— YOUR GOAL —
Your task is to quote the material that follows, in full and exactly.

— EXERCISE DATA —
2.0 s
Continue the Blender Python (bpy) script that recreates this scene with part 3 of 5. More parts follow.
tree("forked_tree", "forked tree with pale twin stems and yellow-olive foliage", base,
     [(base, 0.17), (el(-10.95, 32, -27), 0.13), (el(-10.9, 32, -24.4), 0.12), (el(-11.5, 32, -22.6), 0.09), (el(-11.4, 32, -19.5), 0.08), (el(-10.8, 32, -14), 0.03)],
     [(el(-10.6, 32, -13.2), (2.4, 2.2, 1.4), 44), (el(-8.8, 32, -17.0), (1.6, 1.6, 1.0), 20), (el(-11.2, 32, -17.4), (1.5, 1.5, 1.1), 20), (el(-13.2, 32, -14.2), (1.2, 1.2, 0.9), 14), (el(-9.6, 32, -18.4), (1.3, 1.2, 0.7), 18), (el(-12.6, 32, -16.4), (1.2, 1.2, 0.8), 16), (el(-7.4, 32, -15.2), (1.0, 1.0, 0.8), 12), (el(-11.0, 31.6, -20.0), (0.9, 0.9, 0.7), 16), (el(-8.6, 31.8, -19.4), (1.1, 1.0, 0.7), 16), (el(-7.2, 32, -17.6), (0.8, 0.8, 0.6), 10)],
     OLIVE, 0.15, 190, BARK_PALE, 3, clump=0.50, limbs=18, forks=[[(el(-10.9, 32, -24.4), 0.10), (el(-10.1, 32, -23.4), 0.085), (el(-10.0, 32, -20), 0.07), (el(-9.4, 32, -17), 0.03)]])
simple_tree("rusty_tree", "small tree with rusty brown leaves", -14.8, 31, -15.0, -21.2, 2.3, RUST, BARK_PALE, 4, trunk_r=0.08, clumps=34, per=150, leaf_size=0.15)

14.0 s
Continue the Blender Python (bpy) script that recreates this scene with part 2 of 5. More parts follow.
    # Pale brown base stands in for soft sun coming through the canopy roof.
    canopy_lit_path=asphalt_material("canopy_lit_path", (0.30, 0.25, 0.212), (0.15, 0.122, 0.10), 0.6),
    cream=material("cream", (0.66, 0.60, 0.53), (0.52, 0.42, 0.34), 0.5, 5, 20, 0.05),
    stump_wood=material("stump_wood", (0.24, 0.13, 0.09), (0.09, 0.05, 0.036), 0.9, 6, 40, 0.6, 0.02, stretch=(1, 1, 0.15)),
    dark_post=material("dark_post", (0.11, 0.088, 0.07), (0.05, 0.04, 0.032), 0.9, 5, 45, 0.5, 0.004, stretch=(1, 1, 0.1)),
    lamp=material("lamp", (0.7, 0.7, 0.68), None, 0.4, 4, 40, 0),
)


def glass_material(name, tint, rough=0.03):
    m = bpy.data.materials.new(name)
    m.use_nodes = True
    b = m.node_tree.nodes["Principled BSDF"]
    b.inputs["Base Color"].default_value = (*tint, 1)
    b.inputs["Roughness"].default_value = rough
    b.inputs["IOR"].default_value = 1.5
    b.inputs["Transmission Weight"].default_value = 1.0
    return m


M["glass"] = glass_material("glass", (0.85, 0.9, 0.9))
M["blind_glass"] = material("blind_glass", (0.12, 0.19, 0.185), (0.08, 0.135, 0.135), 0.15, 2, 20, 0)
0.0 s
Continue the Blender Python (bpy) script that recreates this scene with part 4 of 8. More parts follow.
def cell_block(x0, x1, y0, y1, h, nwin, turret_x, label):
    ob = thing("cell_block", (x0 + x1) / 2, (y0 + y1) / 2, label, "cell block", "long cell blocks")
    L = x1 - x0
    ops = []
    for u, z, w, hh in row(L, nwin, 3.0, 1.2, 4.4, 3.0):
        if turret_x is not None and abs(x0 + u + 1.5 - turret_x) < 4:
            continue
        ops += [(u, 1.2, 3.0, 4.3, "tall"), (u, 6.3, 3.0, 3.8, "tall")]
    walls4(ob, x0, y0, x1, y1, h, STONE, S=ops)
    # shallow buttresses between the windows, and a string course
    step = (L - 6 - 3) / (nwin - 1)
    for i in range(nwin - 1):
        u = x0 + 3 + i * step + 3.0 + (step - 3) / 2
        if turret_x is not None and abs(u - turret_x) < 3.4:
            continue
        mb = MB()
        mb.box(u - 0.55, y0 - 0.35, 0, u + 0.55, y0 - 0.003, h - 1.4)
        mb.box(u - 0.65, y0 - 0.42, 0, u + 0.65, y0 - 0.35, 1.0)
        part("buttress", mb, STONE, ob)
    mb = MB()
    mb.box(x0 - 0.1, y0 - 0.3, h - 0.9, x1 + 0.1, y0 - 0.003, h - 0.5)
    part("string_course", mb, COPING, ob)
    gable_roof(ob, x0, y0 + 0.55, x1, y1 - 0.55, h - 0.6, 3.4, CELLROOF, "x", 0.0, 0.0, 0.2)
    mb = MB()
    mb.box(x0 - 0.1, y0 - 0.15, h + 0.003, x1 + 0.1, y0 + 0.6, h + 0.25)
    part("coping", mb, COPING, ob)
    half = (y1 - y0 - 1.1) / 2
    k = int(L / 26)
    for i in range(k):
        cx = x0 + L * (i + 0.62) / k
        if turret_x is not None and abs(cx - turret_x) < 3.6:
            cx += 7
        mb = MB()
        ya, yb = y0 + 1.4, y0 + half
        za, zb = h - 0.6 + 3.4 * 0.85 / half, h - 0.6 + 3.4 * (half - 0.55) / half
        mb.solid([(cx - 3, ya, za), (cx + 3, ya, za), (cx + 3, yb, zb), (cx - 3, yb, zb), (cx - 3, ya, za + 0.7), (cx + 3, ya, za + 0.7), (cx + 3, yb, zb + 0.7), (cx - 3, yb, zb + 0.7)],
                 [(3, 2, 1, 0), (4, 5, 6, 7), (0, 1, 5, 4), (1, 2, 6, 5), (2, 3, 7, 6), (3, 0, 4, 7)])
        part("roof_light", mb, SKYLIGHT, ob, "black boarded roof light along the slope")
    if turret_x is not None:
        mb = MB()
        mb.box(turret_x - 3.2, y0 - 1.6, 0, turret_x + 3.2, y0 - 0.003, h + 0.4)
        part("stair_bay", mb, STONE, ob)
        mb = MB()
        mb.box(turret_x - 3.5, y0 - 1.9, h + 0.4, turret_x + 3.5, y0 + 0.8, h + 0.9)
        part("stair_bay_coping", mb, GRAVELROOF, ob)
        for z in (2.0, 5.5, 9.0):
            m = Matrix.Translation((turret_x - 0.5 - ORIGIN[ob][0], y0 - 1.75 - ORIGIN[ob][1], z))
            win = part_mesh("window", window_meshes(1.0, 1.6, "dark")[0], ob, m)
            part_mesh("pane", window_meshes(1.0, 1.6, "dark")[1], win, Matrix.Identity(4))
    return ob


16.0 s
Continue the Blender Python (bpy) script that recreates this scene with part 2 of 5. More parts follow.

— ANSWER IN FULL —
2.0 s
Continue the Blender Python (bpy) script that recreates this scene with part 3 of 5. More parts follow.
tree("forked_tree", "forked tree with pale twin stems and yellow-olive foliage", base,
     [(base, 0.17), (el(-10.95, 32, -27), 0.13), (el(-10.9, 32, -24.4), 0.12), (el(-11.5, 32, -22.6), 0.09), (el(-11.4, 32, -19.5), 0.08), (el(-10.8, 32, -14), 0.03)],
     [(el(-10.6, 32, -13.2), (2.4, 2.2, 1.4), 44), (el(-8.8, 32, -17.0), (1.6, 1.6, 1.0), 20), (el(-11.2, 32, -17.4), (1.5, 1.5, 1.1), 20), (el(-13.2, 32, -14.2), (1.2, 1.2, 0.9), 14), (el(-9.6, 32, -18.4), (1.3, 1.2, 0.7), 18), (el(-12.6, 32, -16.4), (1.2, 1.2, 0.8), 16), (el(-7.4, 32, -15.2), (1.0, 1.0, 0.8), 12), (el(-11.0, 31.6, -20.0), (0.9, 0.9, 0.7), 16), (el(-8.6, 31.8, -19.4), (1.1, 1.0, 0.7), 16), (el(-7.2, 32, -17.6), (0.8, 0.8, 0.6), 10)],
     OLIVE, 0.15, 190, BARK_PALE, 3, clump=0.50, limbs=18, forks=[[(el(-10.9, 32, -24.4), 0.10), (el(-10.1, 32, -23.4), 0.085), (el(-10.0, 32, -20), 0.07), (el(-9.4, 32, -17), 0.03)]])
simple_tree("rusty_tree", "small tree with rusty brown leaves", -14.8, 31, -15.0, -21.2, 2.3, RUST, BARK_PALE, 4, trunk_r=0.08, clumps=34, per=150, leaf_size=0.15)

14.0 s
Continue the Blender Python (bpy) script that recreates this scene with part 2 of 5. More parts follow.
    # Pale brown base stands in for soft sun coming through the canopy roof.
    canopy_lit_path=asphalt_material("canopy_lit_path", (0.30, 0.25, 0.212), (0.15, 0.122, 0.10), 0.6),
    cream=material("cream", (0.66, 0.60, 0.53), (0.52, 0.42, 0.34), 0.5, 5, 20, 0.05),
    stump_wood=material("stump_wood", (0.24, 0.13, 0.09), (0.09, 0.05, 0.036), 0.9, 6, 40, 0.6, 0.02, stretch=(1, 1, 0.15)),
    dark_post=material("dark_post", (0.11, 0.088, 0.07), (0.05, 0.04, 0.032), 0.9, 5, 45, 0.5, 0.004, stretch=(1, 1, 0.1)),
    lamp=material("lamp", (0.7, 0.7, 0.68), None, 0.4, 4, 40, 0),
)


def glass_material(name, tint, rough=0.03):
    m = bpy.data.materials.new(name)
    m.use_nodes = True
    b = m.node_tree.nodes["Principled BSDF"]
    b.inputs["Base Color"].default_value = (*tint, 1)
    b.inputs["Roughness"].default_value = rough
    b.inputs["IOR"].default_value = 1.5
    b.inputs["Transmission Weight"].default_value = 1.0
    return m


M["glass"] = glass_material("glass", (0.85, 0.9, 0.9))
M["blind_glass"] = material("blind_glass", (0.12, 0.19, 0.185), (0.08, 0.135, 0.135), 0.15, 2, 20, 0)
0.0 s
Continue the Blender Python (bpy) script that recreates this scene with part 4 of 8. More parts follow.
def cell_block(x0, x1, y0, y1, h, nwin, turret_x, label):
    ob = thing("cell_block", (x0 + x1) / 2, (y0 + y1) / 2, label, "cell block", "long cell blocks")
    L = x1 - x0
    ops = []
    for u, z, w, hh in row(L, nwin, 3.0, 1.2, 4.4, 3.0):
        if turret_x is not None and abs(x0 + u + 1.5 - turret_x) < 4:
            continue
        ops += [(u, 1.2, 3.0, 4.3, "tall"), (u, 6.3, 3.0, 3.8, "tall")]
    walls4(ob, x0, y0, x1, y1, h, STONE, S=ops)
    # shallow buttresses between the windows, and a string course
    step = (L - 6 - 3) / (nwin - 1)
    for i in range(nwin - 1):
        u = x0 + 3 + i * step + 3.0 + (step - 3) / 2
        if turret_x is not None and abs(u - turret_x) < 3.4:
            continue
        mb = MB()
        mb.box(u - 0.55, y0 - 0.35, 0, u + 0.55, y0 - 0.003, h - 1.4)
        mb.box(u - 0.65, y0 - 0.42, 0, u + 0.65, y0 - 0.35, 1.0)
        part("buttress", mb, STONE, ob)
    mb = MB()
    mb.box(x0 - 0.1, y0 - 0.3, h - 0.9, x1 + 0.1, y0 - 0.003, h - 0.5)
    part("string_course", mb, COPING, ob)
    gable_roof(ob, x0, y0 + 0.55, x1, y1 - 0.55, h - 0.6, 3.4, CELLROOF, "x", 0.0, 0.0, 0.2)
    mb = MB()
    mb.box(x0 - 0.1, y0 - 0.15, h + 0.003, x1 + 0.1, y0 + 0.6, h + 0.25)
    part("coping", mb, COPING, ob)
    half = (y1 - y0 - 1.1) / 2
    k = int(L / 26)
    for i in range(k):
        cx = x0 + L * (i + 0.62) / k
        if turret_x is not None and abs(cx - turret_x) < 3.6:
            cx += 7
        mb = MB()
        ya, yb = y0 + 1.4, y0 + half
        za, zb = h - 0.6 + 3.4 * 0.85 / half, h - 0.6 + 3.4 * (half - 0.55) / half
        mb.solid([(cx - 3, ya, za), (cx + 3, ya, za), (cx + 3, yb, zb), (cx - 3, yb, zb), (cx - 3, ya, za + 0.7), (cx + 3, ya, za + 0.7), (cx + 3, yb, zb + 0.7), (cx - 3, yb, zb + 0.7)],
                 [(3, 2, 1, 0), (4, 5, 6, 7), (0, 1, 5, 4), (1, 2, 6, 5), (2, 3, 7, 6), (3, 0, 4, 7)])
        part("roof_light", mb, SKYLIGHT, ob, "black boarded roof light along the slope")
    if turret_x is not None:
        mb = MB()
        mb.box(turret_x - 3.2, y0 - 1.6, 0, turret_x + 3.2, y0 - 0.003, h + 0.4)
        part("stair_bay", mb, STONE, ob)
        mb = MB()
        mb.box(turret_x - 3.5, y0 - 1.9, h + 0.4, turret_x + 3.5, y0 + 0.8, h + 0.9)
        part("stair_bay_coping", mb, GRAVELROOF, ob)
        for z in (2.0, 5.5, 9.0):
            m = Matrix.Translation((turret_x - 0.5 - ORIGIN[ob][0], y0 - 1.75 - ORIGIN[ob][1], z))
            win = part_mesh("window", window_meshes(1.0, 1.6, "dark")[0], ob, m)
            part_mesh("pane", window_meshes(1.0, 1.6, "dark")[1], win, Matrix.Identity(4))
    return ob


16.0 s
Continue the Blender Python (bpy) script that recreates this scene with part 2 of 5. More parts follow.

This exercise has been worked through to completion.